Exercise instructions —
Below is some material; set it all down exactly, apart from the pictures.

Data section —
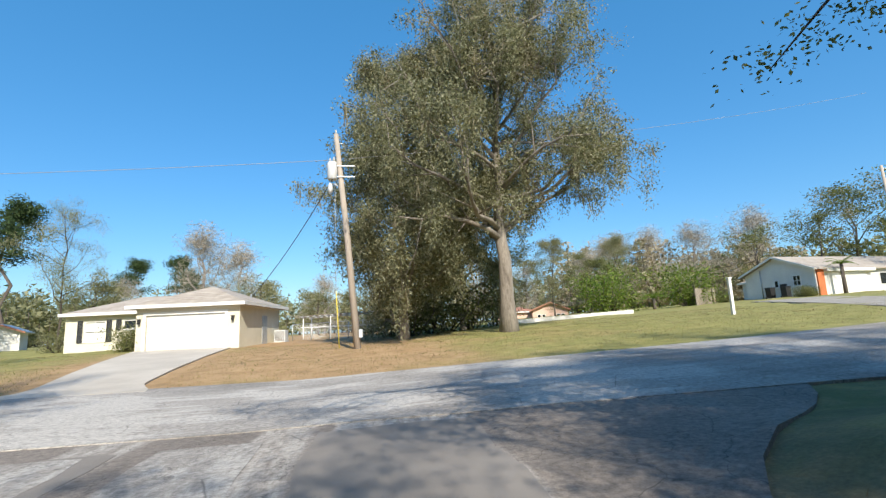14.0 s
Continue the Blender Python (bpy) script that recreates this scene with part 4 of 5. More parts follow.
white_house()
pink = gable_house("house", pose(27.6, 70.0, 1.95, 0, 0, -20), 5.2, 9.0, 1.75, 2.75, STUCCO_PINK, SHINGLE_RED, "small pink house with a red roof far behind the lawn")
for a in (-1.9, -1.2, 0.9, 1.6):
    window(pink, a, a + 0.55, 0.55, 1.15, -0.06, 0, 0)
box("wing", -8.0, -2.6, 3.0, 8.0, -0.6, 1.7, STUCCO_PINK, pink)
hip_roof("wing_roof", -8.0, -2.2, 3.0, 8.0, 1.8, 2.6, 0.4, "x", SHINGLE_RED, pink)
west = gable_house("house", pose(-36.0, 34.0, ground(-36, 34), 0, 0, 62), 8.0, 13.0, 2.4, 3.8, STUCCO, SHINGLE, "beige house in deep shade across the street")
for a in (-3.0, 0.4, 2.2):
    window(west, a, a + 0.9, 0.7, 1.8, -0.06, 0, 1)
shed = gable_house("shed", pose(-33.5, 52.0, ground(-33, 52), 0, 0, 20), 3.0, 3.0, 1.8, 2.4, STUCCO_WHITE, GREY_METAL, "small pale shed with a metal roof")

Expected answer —
14.0 s
Continue the Blender Python (bpy) script that recreates this scene with part 4 of 5. More parts follow.
white_house()
pink = gable_house("house", pose(27.6, 70.0, 1.95, 0, 0, -20), 5.2, 9.0, 1.75, 2.75, STUCCO_PINK, SHINGLE_RED, "small pink house with a red roof far behind the lawn")
for a in (-1.9, -1.2, 0.9, 1.6):
    window(pink, a, a + 0.55, 0.55, 1.15, -0.06, 0, 0)
box("wing", -8.0, -2.6, 3.0, 8.0, -0.6, 1.7, STUCCO_PINK, pink)
hip_roof("wing_roof", -8.0, -2.2, 3.0, 8.0, 1.8, 2.6, 0.4, "x", SHINGLE_RED, pink)
west = gable_house("house", pose(-36.0, 34.0, ground(-36, 34), 0, 0, 62), 8.0, 13.0, 2.4, 3.8, STUCCO, SHINGLE, "beige house in deep shade across the street")
for a in (-3.0, 0.4, 2.2):
    window(west, a, a + 0.9, 0.7, 1.8, -0.06, 0, 1)
shed = gable_house("shed", pose(-33.5, 52.0, ground(-33, 52), 0, 0, 20), 3.0, 3.0, 1.8, 2.4, STUCCO_WHITE, GREY_METAL, "small pale shed with a metal roof")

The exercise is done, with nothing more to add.